┌──

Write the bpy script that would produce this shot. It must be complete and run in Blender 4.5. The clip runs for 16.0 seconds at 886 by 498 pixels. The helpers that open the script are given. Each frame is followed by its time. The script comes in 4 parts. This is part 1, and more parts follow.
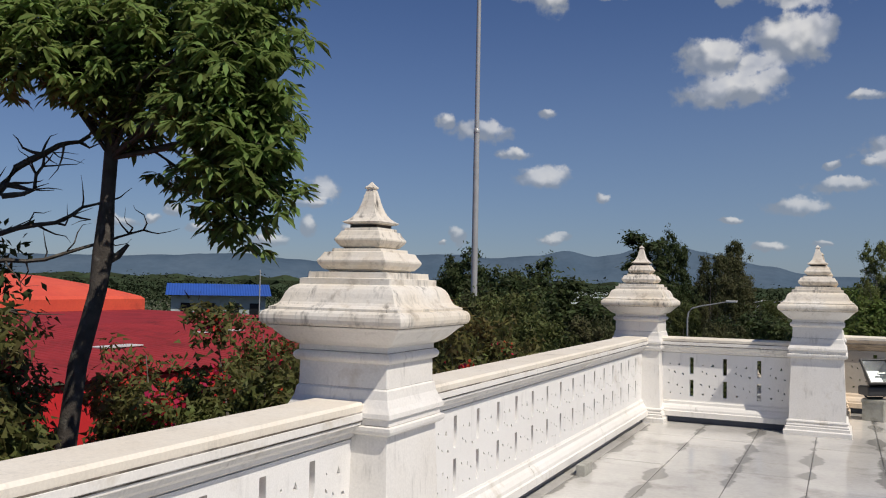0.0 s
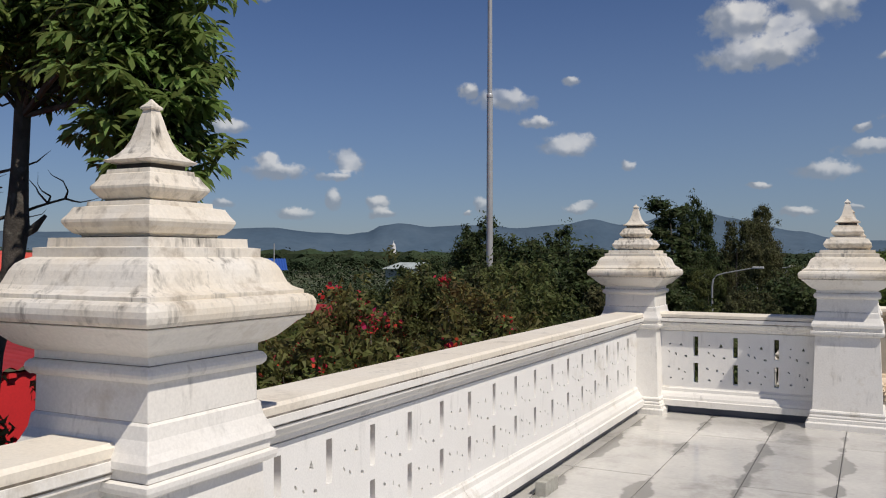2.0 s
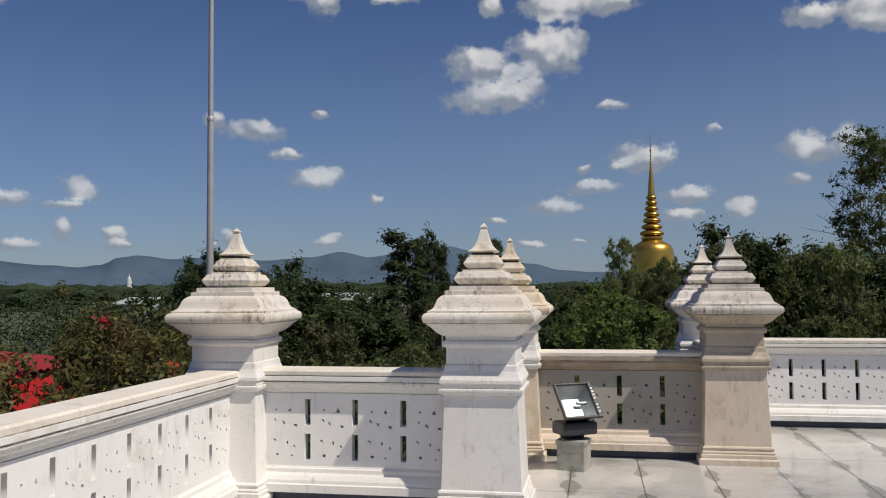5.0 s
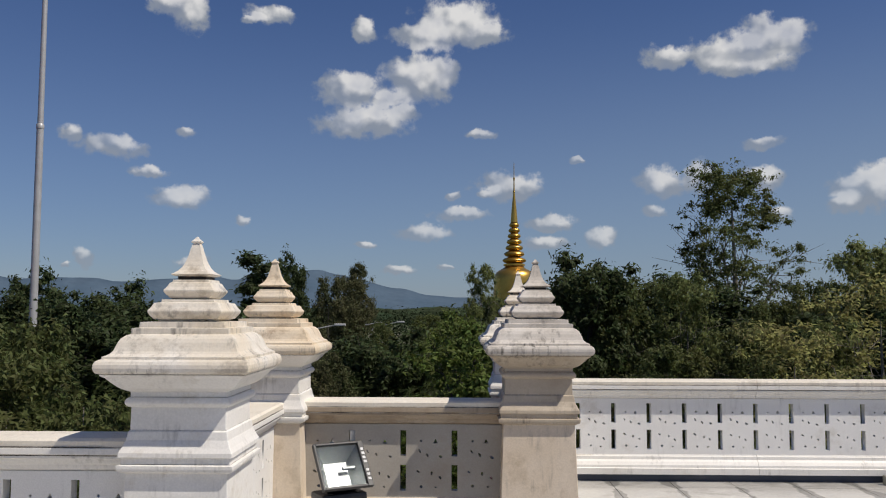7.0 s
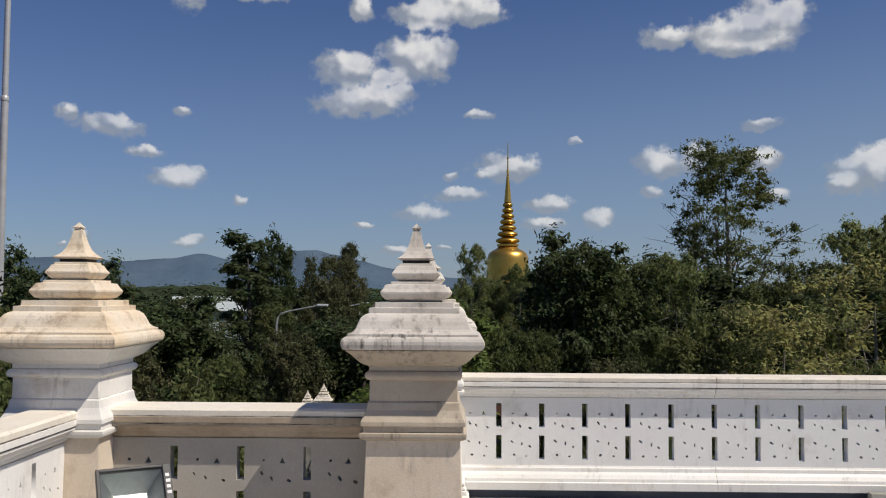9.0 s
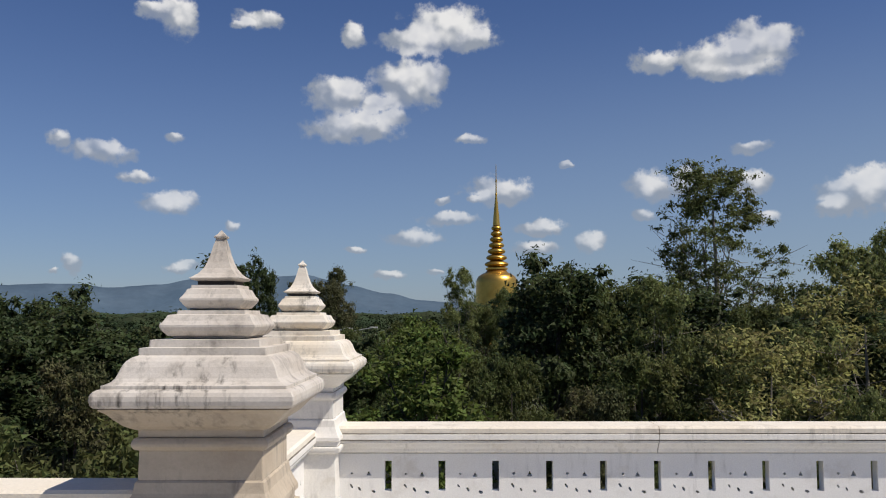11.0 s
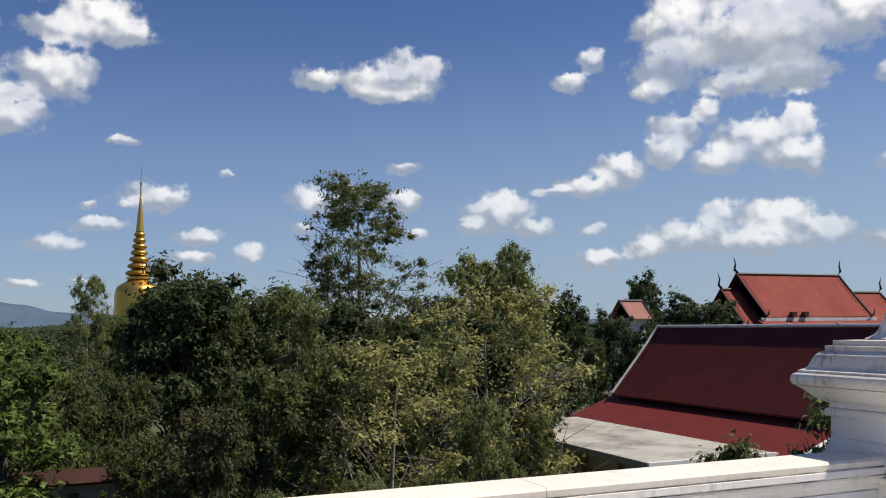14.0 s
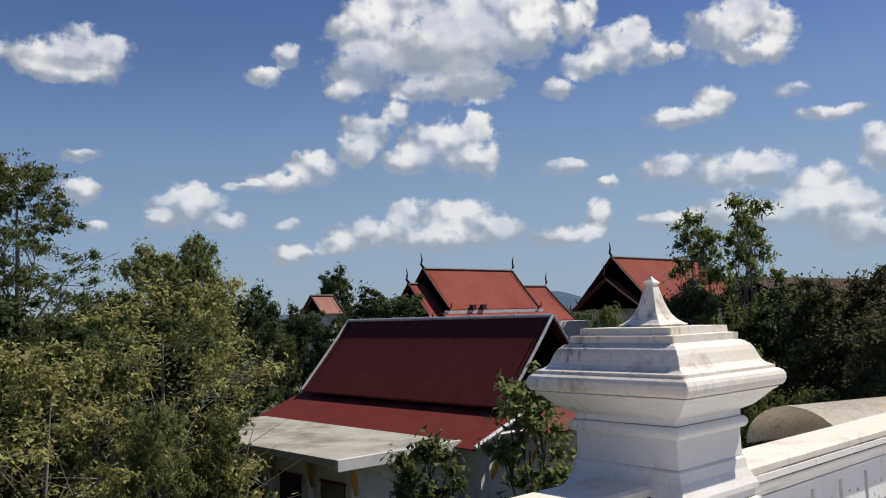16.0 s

└──

__What to do__:
Set the pictures aside and transcribe the data above exactly.

__Response to the task__:
Write the bpy script that would produce this shot. It must be complete and run in Blender 4.5. The clip runs for 16.0 seconds at 886 by 498 pixels. The helpers that open the script are given. Each frame is followed by its time. The script comes in 4 parts. This is part 1, and more parts follow.
0.0 s
2.0 s
5.0 s
7.0 s
9.0 s
11.0 s
14.0 s
16.0 s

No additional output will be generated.